There is no substitute for a wet-blub test and all you need to do this is two lab thermometers, some gauze, something to move air, a few drops of water, and Internet access for the conversion charts. There are also variations on the wet bulb such as sling psychrometers and psycholdynes (spelling error likely...). In both cases it's simply a wet bulb test that is either employing humans to move the thing or electricity to turn a fan.

 

It's important too to understand that RH is constantly variable. Move across the room, breath in the right direction, and it can skew your readings. This is why when one purpose-builds a Lutherie shop specifically for instrument building doing all that we can to contain the space, insulate it, vapor barrier it, etc. is a good idea.

 

Below are some pics of some of the hygrometers that we have tested:

 

DSC03069.jpg?width=721

 

What I do is do the wet-bulb test either with a psychro-dyne (got it out to see how to spell the thing...) or use my two lab thermometers and do a wet bulb test.

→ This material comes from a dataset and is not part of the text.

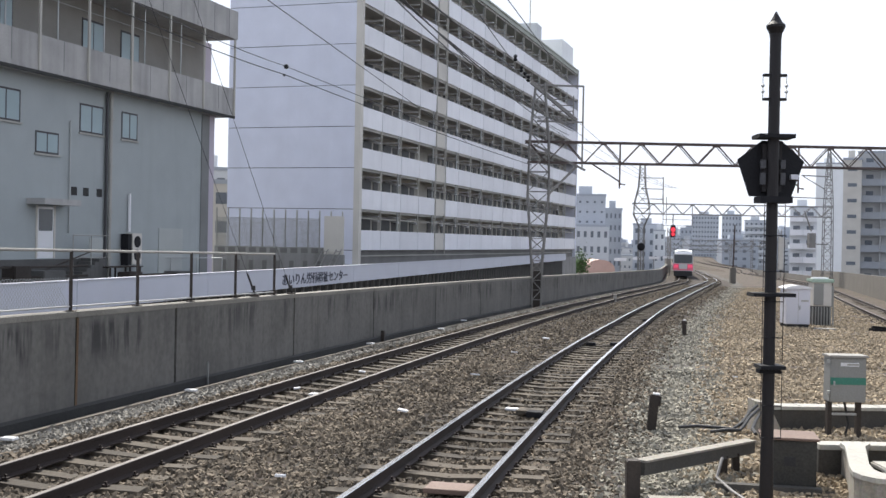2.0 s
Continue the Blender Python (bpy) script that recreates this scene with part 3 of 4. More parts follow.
# ---- masts and beams of the overhead line ----
def lattice_mast(parent, base, widths, tube_to=1.8):
    """Four legs whose spread follows (height, width) pairs, with zigzag bracing, and a cased foot."""
    def spread(z):
        for (z0, w0), (z1, w1) in zip(widths, widths[1:]):
            if z <= z1:
                return w0 + (w1 - w0) * max(0, z - z0) / (z1 - z0)
        return widths[-1][1]

    def leg(sx, sy, z):
        w = spread(z)
        return base + Vector((sx * w / 2, sy * min(w, 0.6) / 2, z))
    h = widths[-1][0]
    for sx in (-1, 1):
        for sy in (-1, 1):
            bm = bmesh.new()
            tube(bm, [leg(sx, sy, -0.3)] + [leg(sx, sy, z) for z, _ in widths[1:]], 0.05, 4)
            part("leg", bm, MAST_GREY, parent)
    z, k = 0.4, 1
    while z < h - 0.5:
        s = max(0.5, spread(z) * 0.95)
        for a, b in (((-1, -1), (1, -1)), ((1, 1), (-1, 1))):
            p, q = (a, b) if k > 0 else (b, a)
            bm = bmesh.new()
            bar(bm, leg(*p, z), leg(*q, min(h, z + s)), 0.05)
            part("brace", bm, MAST_GREY, parent)
            bm = bmesh.new()
            bar(bm, leg(*a, z), leg(*b, z), 0.04)
            part("strut", bm, MAST_GREY, parent)
        z += s
        k = -k
    w = widths[0][1] * 0.9
    part("footing", box(-w / 2, w / 2, -w / 2, w / 2, -0.4, tube_to, Matrix.Translation(base)), RUSTY_POST, parent, "dark sheet casing round the foot")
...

I compare the results approximately twice a year to my Abbeon and then calibrate, if need be, the Abbeon to match the results of the wet-bulb tests. Even though I do this around every 6 months the analog hygrometer does drift a bit over time. My experience has been very little drift, perhaps no more than 2% but it's enough for me to want to recalibrate the thing. You can also send Abbeons to California to the company for calibration including two levels of calibration of which one level is more expensive and to a NIST standard.

 

Here is my Abbeon and it's what I look at daily when building. Since it's calibrated against an actual wet-bulb I am sure that my readings are pretty close and this gives me great piece of mind. Again, your shop space and doing all that you can to stabilize RH is hugely important too. My shop was purpose built, insulation, vapor barriers, and built on sand, a giant kitty litter box so to speak...

 

DSC03703.jpg?width=721

 

Something else that is worth a good conversation is what RH is right for you, Peter, where you are. I shoot for 42 - 48% here in the midwestern US but in other climates this range may not be correct especially if the resulting instruments are to live in other climates. More specifically what I am saying is that for example instruments built in Arizona where it is very dry and if they are staying in this dry climate a much lower RH range is probably a decent idea. Conversely instruments intended for wet climates and built in same likely would do fine built in a higher RH range. Where we get in trouble is an instrument built at say above 55% RH that moves to a desert climate - I can hear the cracking now....

 

Anyway RH is important, it's not an easy subject either in so much as it's constantly variable and yes temp does impact it too. RH stability in a desired RH range is the goal and in my experience the only way to get there is a purpose-built area/shop or the perfect climate...

 

And before anyone suggests that the great violin makers or classical makers of Europe didn't have Abbeons what they likely did have was experience with RH from the school of hard knocks. This experience told them that certain times of year were better for certain things such as during the wet season make your apprentice cut lots of wood and during the "correct" season time to glue-up braces. It was less precise of course but how many of these instruments are still singing?

 

And lastly a very related topic is seasoning. Seasoned wood is more forgiving with RH swings where unseasoned wood isn't.... As such I won't build a thing unless the wood has been in my stash for at least five years.